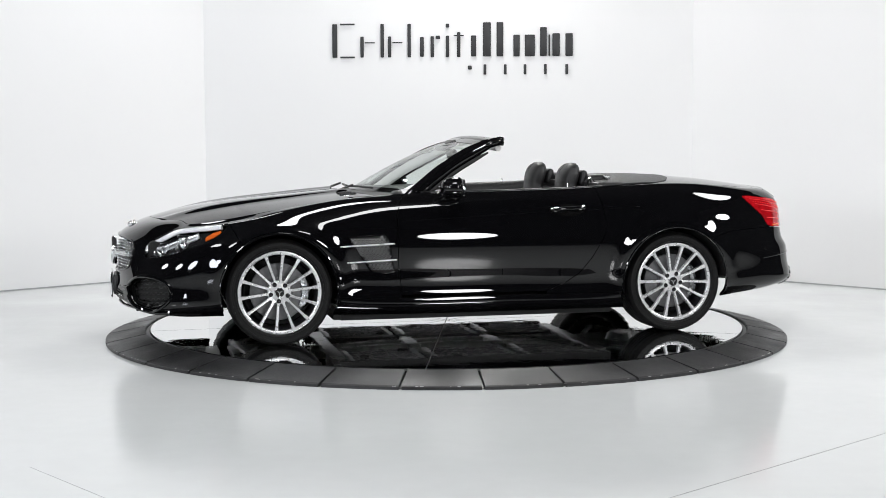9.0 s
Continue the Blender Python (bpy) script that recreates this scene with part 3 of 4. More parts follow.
# ---------------------------------------------------------------- wheels
def wheel(x, y, width, tyre_r, right, turn):
    """Alloy wheel with tyre, fourteen spokes and the brake behind them; its axis is local z, outwards."""
    m = pose(x, -y if right else y, WZ, 90 if right else -90)
    rim = part("wheel", lathe_bm([(.240, -.03), (.232, -.06), (.225, -.20), (.245, -width + .02), (.256, -width + .01)], 72), M_ALLOY_DARK, car,
               "machined multi-spoke alloy wheel with dark grey barrel")
    part("rim_lip", lathe_bm([(.236, -.030), (.234, -.010), (.238, -.003), (.246, .0), (.256, -.003), (.259, -.010), (.254, -.02)], 72), M_ALLOY, rim, "bright machined lip")
    rim.matrix_basis = m
    tr = tyre_r
    prof = [(.250, -.012), (.262, .004), (.285, .011), (.305, .009), (tr - .012, -.006), (tr - .003, -.020), (tr, -.036)]
    w = width
    for k in range(1, 5):
        g = -.036 - (w - .072) * k / 5
        prof += [(tr, g + .006), (tr - .007, g + .004), (tr - .007, g - .004), (tr, g - .006)]
    prof += [(tr, -w + .036), (tr - .003, -w + .020), (tr - .012, -w + .006), (.305, -w - .009), (.285, -w - .010), (.255, -w + .012)]
    part("tyre", lathe_bm(prof, 96), M_TYRE, rim, "low-profile black tyre")
    lines = None
    for r in (.268, .292):
        lines = lathe_bm([(r, .006), (r + .001, .0115), (r + .003, .0115), (r + .004, .006)], 72, bm=lines)
    part("sidewall_rib", lines, M_TYRE, rim)
    for k in range(14):
        a = 2 * math.pi * (k + 0.5) / 14 + radians(turn)
        b = bmesh.new()
        cols = []
        for r, hw, z, dp in ((.050, .0125, -.030, .030), (.085, .0068, -.024, .030), (.15, .0070, -.014, .030), (.205, .0080, -.006, .030), (.238, .0115, -.003, .026)):
            cols.append([b.verts.new(v) for v in ((r, -hw, z - dp), (r, -hw, z - .002), (r, -hw + .002, z), (r, hw - .002, z), (r, hw, z - .002), (r, hw, z - dp))])
        for c, e in zip(cols, cols[1:]):
            for j in range(5):
                b.faces.new((c[j], c[j + 1], e[j + 1], e[j]))
        b.transform(Matrix.Rotation(a, 4, "Z"))
        part("spoke", b, M_ALLOY, rim, angle=30)

    part("hub", lathe_bm([(.0, -.022), (.030, -.022), (.033, -.025), (.033, -.030), (.062, -.029), (.070, -.034), (.072, -.07)], 40), M_ALLOY, rim)
    part("hub_cap", lathe_bm([(.0, -.018), (.024, -.0185)], 32), M_PIANO, rim, "black hub cap")
    part("cap_ring", lathe_bm([(.023, -.0185), (.025, -.016), (.029, -.018), (.030, -.026)], 32), M_CHROME, rim, "chrome ring round the hub cap")
    star = None
    for k in range(3):
        star = prism_bm([(-.004, .002), (.0, .024), (.004, .002)], .002, Matrix.Rotation(2 * math.pi * k / 3, 4, "Z") @ pose(0, 0, -.0185), bm=star)
    part("cap_mark", star, M_CHROME, rim, smooth=False)
    for k in range(5):
        a = 2 * math.pi * (k + .25) / 5 + radians(turn * .8)
        part("bolt", lathe_bm([(.0, -.026), (.010, -.026), (.014, -.0275), (.0145, -.034)], 16, pose(.055 * math.cos(a), .055 * math.sin(a), 0)), M_LAMPBED, rim)
    part("brake_disc", lathe_bm([(.06, -.075), (.085, -.075), (.09, -.085), (.175, -.085), (.178, -.090), (.175, -.115), (.06, -.115)], 56), M_IRON, rim)
    arc = []
    for i in range(9):
        a = radians(-36 + 72 * i / 8) + math.pi
        if right:
            a = math.pi - a
        arc.append((.165 * math.cos(a), .165 * math.sin(a), -.09))
    cb = tube_bm(arc, [.018, .025, .028, .028, .028, .028, .028, .025, .018], 8)
    part("brake_caliper", cb, M_SATIN, rim, "grey brake caliper")
    part("drum", lathe_bm([(.0, -.14), (.21, -.14), (.225, -.19)], 32), M_CARPET, rim)
    return rim


for right in (False, True):
    wheel(FX, .896, .24, .326, right, -5.5)
    wheel(RX, .890, .27, .326, right, 11.7)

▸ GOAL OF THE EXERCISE
Check the data for the word "with" and pull out the lines that have it.

▸ WORKED SOLUTION
Continue the Blender Python (bpy) script that recreates this scene with part 3 of 4. More parts follow.
    """Alloy wheel with tyre, fourteen spokes and the brake behind them; its axis is local z, outwards."""
               "machined multi-spoke alloy wheel with dark grey barrel")